Hard Core Logo: Live is a stage adaption of Michael Turner’s book from 1993 and Bruce McDonald’s 996 mockumentary of the same name.Jason Bolduc

Punk rock, Iggy Pop once said, was a term used by "dilettantes and heartless manipulators about music that takes up the energies, the bodies, the hearts, the souls, the time and the minds of young men who give everything they have to it." He meant that "punk" was an insulting description – an affront to the scruff artists and safety-pin set of the Blitzkrieg Bop generation.

(Iggy Pop also claimed he didn't use his toilet. "I almost always pee in the yard or the garden," the I Wanna Be Your Dog singer claimed, "because I like to pee on my estate." Now, that's punk. And I mean that in the most admiring way.)

All to say that punk as a musical form hasn't always gotten its due respect.

Which brings us to Hard Core Logo: Live, Michael Scholar's stage adaptation of Michael Turner's poetic, well-respected book Hard Core Logo from 1993 and Bruce McDonald's equally well-respected 1996 mockumentary of the same name.

The story as presented in this rambunctious but skimpy production involves the fictitious four-piece punk crew Hard Core Logo on a short reunion tour through Western Canada after an ugly breakup six years prior. Stops include "Deadmonton" and the Saskatchewan city that "rhymes with fun."

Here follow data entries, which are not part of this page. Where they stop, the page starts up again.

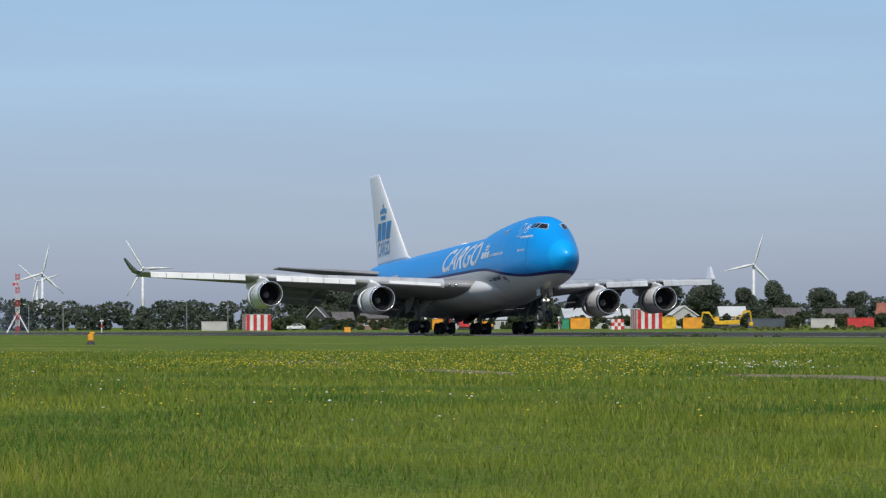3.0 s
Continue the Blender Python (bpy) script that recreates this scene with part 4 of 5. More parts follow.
def house(az, d, w, h, wall, roof, label, turn=15.0, depth=None, ridge_across=True, category="house"):
    """Gabled house: walls, roof with eaves, windows and door."""
    t = thing("house", label, category, at(az, d, turn))
    depth = depth or w * 0.7
    e = h * 0.55
    bm = box(-w / 2, w / 2, 0, depth, 0, e)
    part("wall", bm, wall, t)
    rr = []
    if ridge_across:
        for x in (-w / 2 - 0.3, w / 2 + 0.3):
            rr.append([(x, -0.35, e - 0.1), (x, depth / 2, h), (x, depth + 0.35, e - 0.1), (x, depth / 2, h - 0.25)])
        for x in (-w / 2, w / 2 - 0.12):
            part("gable", loft([[(x, 0, e), (x, depth, e), (x, depth / 2, h - 0.2)], [(x + 0.12, 0, e), (x + 0.12, depth, e), (x + 0.12, depth / 2, h - 0.2)]]), wall, t)
    else:
        for y in (-0.3, depth + 0.3):
            rr.append([(-w / 2 - 0.35, y, e - 0.1), (0, y, h), (w / 2 + 0.35, y, e - 0.1), (0, y, h - 0.25)])
        for y in (0, depth - 0.12):
            part("gable", loft([[(-w / 2, y, e), (w / 2, y, e), (0, y, h - 0.2)], [(-w / 2, y + 0.12, e), (w / 2, y + 0.12, e), (0, y + 0.12, h - 0.2)]]), wall, t)
        for s in (-1, 1):
            part("barge_board", loft([[(s * (w / 2 + 0.4), -0.36, e - 0.15), (s * (w / 2 + 0.4), -0.30, e - 0.15), (s * (w / 2 + 0.4), -0.30, e + 0.1), (s * (w / 2 + 0.4), -0.36, e + 0.1)], [(0, -0.36, h - 0.1), (0, -0.30, h - 0.1), (0, -0.30, h + 0.15), (0, -0.36, h + 0.15)]]), M_GREYPAINT if wall is M_BLUEGREY else M_WHITE, t, "white barge board")
    part("roof", loft(rr), roof, t)
    n = max(1, int(w / 2)) if wall is not M_BLUEGREY else 0
    for i in range(n):
        x = -w / 2 + (i + 0.5) * w / n
        win = part("window", box(x - 0.55, x + 0.55, -0.06, 0.02, e * 0.35, e * 0.8), M_WHITE, t, "white window frame")
        part("pane", box(x - 0.45, x + 0.45, -0.075, -0.062, e * 0.39, e * 0.76), M_PANE, win)
    return t


house(-72.0, 900, 4.0, 5.3, M_BLACKWOOD, M_TILE, "black wooden house with white gable boards", ridge_across=False, turn=-20)
house(-71.15, 930, 6.4, 5.0, M_BRICK, M_TILE, "brown brick house with a grey tiled roof")
house(-71.6, 960, 5.0, 4.4, M_BLACKWOOD, M_TILE, "dark house with a grey tiled roof among trees")
house(-70.36, 930, 6.0, 4.6, M_CONCRETE, M_WHITE, "white storage tent beyond the runway", category="tent")
house(-69.6, 960, 13.0, 4.3, M_CONCRETE, M_SHEET, "long white shed with a pale roof", category="shed", turn=5)
house(-67.95, 905, 13.0, 4.8, M_CONCRETE, M_SHEET, "long pale greenhouse shed with ribbed roof", category="shed", turn=8)
house(-67.3, 900, 6.0, 4.6, M_CONCRETE, M_SHEET, "white shed with a pale roof", category="shed", turn=8)
house(-66.62, 900, 6.1, 5.2, M_CONCRETE, M_WHITE, "white house with a low gable", ridge_across=False)
for az, w, h, wa, ro, lb in ((-65.9, 6, 5.0, M_CONCRETE, M_SHEET, "pale house between trees"), (-65.1, 6, 4.6, M_WHITE, M_TILE, "white house between trees"), (-64.4, 7, 4.4, M_CONCRETE, M_TILE, "pale long house between trees"), (-63.67, 4.8, 5.6, M_WHITE, M_REDTILE, "white house with a red tiled roof"),
                             (-62.9, 5, 4.6, M_BRICK, M_TILE, "brick house between trees"), (-61.79, 8.5, 4.9, M_WHITE, M_TILE, "white house with a dark roof"), (-60.5, 4, 5.0, M_CONCRETE, M_SHEET, "pale house with a tall roof"), (-59.7, 5, 4.9, M_WHITE, M_TILE, "white house with a dark roof"), (-58.8, 5, 4.2, M_BRICK, M_TILE, "brick house between trees"),
                             (-58.0, 6, 4.6, M_BRICK, M_REDTILE, "brick house with a red tiled roof"), (-57.0, 5, 4.6, M_BRICK, M_TILE, "brick house between trees"), (-56.46, 5.2, 4.2, M_WHITE, M_REDTILE, "white house with a red tiled roof"), (-54.27, 4.6, 5.2, M_CONCRETE, M_SHEET, "cream house with a pale roof"), (-52.77, 6, 4.4, M_WHITE, M_TILE, "white house with a dark roof"), (-51.57, 5, 4.4, M_BRICK, M_REDTILE, "brick house with a red tiled roof"),
                             (-50.17, 7, 4.2, M_BRICK, M_TILE, "long brick house between trees"), (-49.17, 5, 4.6, M_WHITE, M_REDTILE, "white house with a red tiled roof"), (-48.37, 5, 4.4, M_BRICK, M_REDTILE, "brick house with a red tiled roof"), (-46.97, 9, 4.2, M_WHITE, M_WHITE, "white house with a domed pale roof"), (-43.41, 4.9, 3.4, M_BRICK, M_REDTILE, "low house with a red tiled roof")):
    house(az, 900 if az < -48.17 else 820, w, h, wa, ro, lb, turn=12 if int(az * 10) % 2 else -14)
house(-61.33, 900, 5.8, 5.2, M_BLUEGREY, M_BLUEGREY, "dark blue-grey gabled shed", ridge_across=False, category="shed")
house(-44.83, 800, 10.7, 4.6, M_BLUEGREY, M_BLUEGREY, "dark blue-grey gabled shed", turn=0, ridge_across=False, category="shed")
house(-44.06, 780, 11.0, 4.9, M_BLUEGREY, M_BLUEGREY, "large dark blue-grey gabled shed", turn=0, ridge_across=False, category="shed")
house(-43.22, 770, 5.8, 3.2, M_BLUEGREY, M_BLUEGREY, "small dark blue-grey shed", turn=0, ridge_across=False, category="shed")


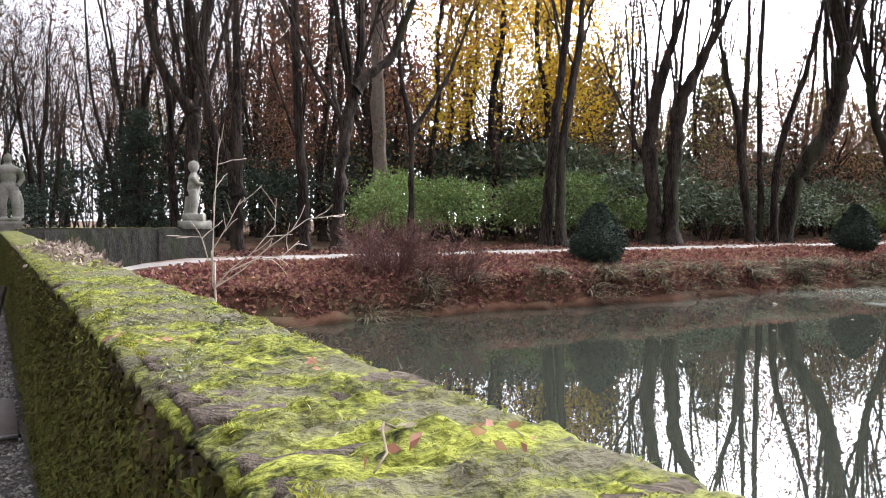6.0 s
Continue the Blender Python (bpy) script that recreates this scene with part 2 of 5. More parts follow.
def water_material():
    m = bpy.data.materials.new("pond_water")
    m.use_nodes = True
    n, l = m.node_tree.nodes, m.node_tree.links
    bs = n["Principled BSDF"]
    bs.inputs["IOR"].default_value = 1.33
    bs.inputs["Specular IOR Level"].default_value = 1.0
    tc = n.new("ShaderNodeTexCoord")
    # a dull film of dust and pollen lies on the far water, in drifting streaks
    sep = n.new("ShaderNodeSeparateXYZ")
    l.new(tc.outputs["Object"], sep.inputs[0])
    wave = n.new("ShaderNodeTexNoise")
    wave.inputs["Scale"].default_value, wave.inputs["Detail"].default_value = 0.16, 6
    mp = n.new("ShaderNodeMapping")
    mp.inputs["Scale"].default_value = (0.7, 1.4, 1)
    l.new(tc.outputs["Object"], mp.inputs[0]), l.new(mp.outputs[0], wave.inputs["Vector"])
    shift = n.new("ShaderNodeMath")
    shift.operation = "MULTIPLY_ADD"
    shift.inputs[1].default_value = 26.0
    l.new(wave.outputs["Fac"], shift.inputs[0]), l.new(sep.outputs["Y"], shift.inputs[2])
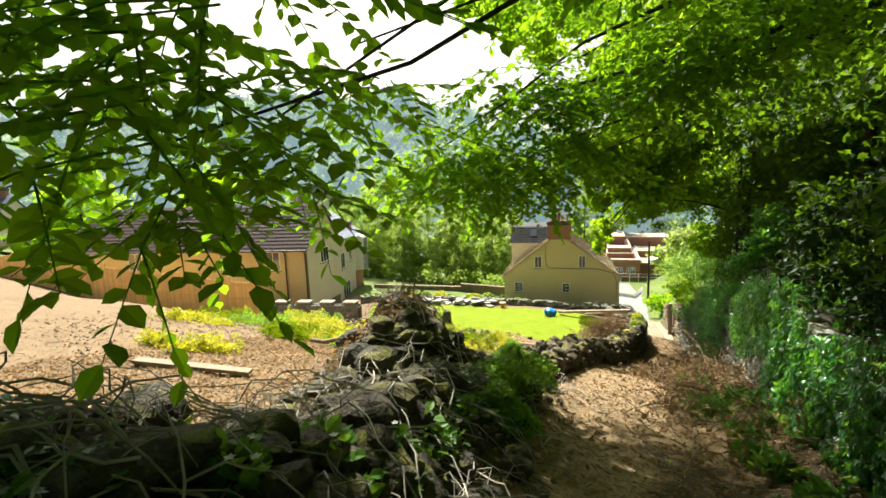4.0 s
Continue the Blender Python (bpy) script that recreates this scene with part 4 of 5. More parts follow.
for i, c in enumerate(BEECH_LOBES):
    o = np.array(c[:3]) - np.array([0.3, 8.4, bz])
    start = np.array([0.1, 0.1, min(8.0, max(2.0, o[2] + 0.8 + 0.25 * np.hypot(o[0], o[1])))])
    bough = wander(start, o + np.array([0, 0, 0.25]), 9, 0.13, rb, -0.35)
    Geo().tube(bough, np.linspace(0.055, 0.006, 9), 6).obj("limb", BARK, beech, smooth=True)
    # sprays: flat twigs with leaves set along both sides
    for s in range(int(78 * (c[3] * c[4]) ** 0.9) + (40 if c[3] > 0.5 else 4)):
        d = rand_dirs(1, rb)[0] * np.array([1, 1, 0.8])
        a = o + d * np.array(c[3:]) * rb.random() ** 0.5 * 0.9
        out = np.array([rb.normal(), rb.normal(), -0.25 + 0.2 * rb.normal()])
        out = out / np.linalg.norm(out)
        ln = rb.uniform(0.4, 0.85)
        m = int(rb.integers(10, 17))
        t = np.linspace(0.08, 1, m)
        line = a + out * (t * ln)[:, None] + np.array([0, 0, -0.14])[None] * (t ** 2)[:, None]
        side = np.where(np.arange(m) % 2, 1, -1)[:, None] * np.cross(out, [0, 0, 1.0])
        along = out[None] * 0.7 + side + 0.25 * rb.normal(size=(m, 3)) + np.array([0, 0, -0.35])
        up = np.array([0, 0, 1.0]) + 0.35 * rb.normal(size=(m, 3))
        wp = line + np.array([0.3, 8.4, bz])
        px = np.interp(wp[:, 1], [-1, 1.7, 4.1, 8.3], [1.0, -1.17, -2.15, -3.5])
        ok = ~((np.abs(wp[:, 0] - px) < 0.75) & (wp[:, 2] < zp(wp[:, 1]) + 2.35))
        if ok.sum() > 2:
            k.grid_add(leaf_verts(line[ok], along[ok], up[ok], 0.1 * (0.7 + 0.5 * rb.random(ok.sum()))), LEAF_F)
            if ok.all():
                k.tube([a, a + out * ln * 0.5 + (0, 0, -0.03), line[-1]], [0.006, 0.004, 0.002], 3)
k.obj("crown", BEECH, beech)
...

The action of the play is the road trip – a tour fraught by past issues, specifically the complicated relationship of the band's founders and friends-since-boyhood Joe Dick (the singer) and Billy Tallent (the flash guitarist). Segments in a touring van and motels are interspersed with live, rowdy performances by the band, starting with the thrashing Rock 'n' Roll is Fat and Ugly.

The first concert is a fundraiser for Bucky Haight, Dick's idol. As Dick tells it, Haight lost a leg – or is it both legs? – in a shooting accident. The show is a success, which spurs the ensuing reunion jaunt.

Hard Core Logo: Live, originally produced in Edmonton in 2010 and at Vancouver's PuSh Festival a year later, is presented by the independent non-profit company BFL Theatre in Toronto upstairs at Lee's Palace, a suitably grungy club where music equipment cases and Suicidal Tendencies stickers look right in place. Small television sets to the sides of the stage carry live images here and on-the-road montages there.

But while the edgy performances and staging evoke a long-gone electric-and-leather era, the characters are given little room to breathe. Dick (played by Al Nolan) is a self-sabotaging cocaine abuser; Tallent (Andrew Fleming) is a recovering boozer; John Oxenberger (Michael Dufays) is a thoughtful, journal-writing bassist with a lithium prescription; drummer Pipefitter (Thomas Scott) needs money to get him and his garbage-hauling business out of the dumps.

The characters are presented as is. We don't get too deep into them. So, when things go sideways, it's hard to give a damn about them. We have issues of dependency, rape and suicide – not to mention the subject of punk music as a pop-cultural phenomenon – that receive only fleeting consideration.

Hard Core Logo: Live is entertaining (if occasionally silly; the acid-trip scene was pure spoof), and scene-stealer Jennifer Walls is fun in a variety of the roles she plays. Ultimately, however, beyond its rugged charm, the production is under-nourishing and puzzlingly lacking in intensity.

Nolan, as Joe Dick, spits a lot – a punk thing. The audience clapped heartily at the end of the show, but that's not punk. The respectful thing to do would have been to spit back. Maybe Hard Core Logo: Live hadn't worked up their hard-core juices.

Hard Core Logo: Live continues to March 26 (hardcorelogolive.com).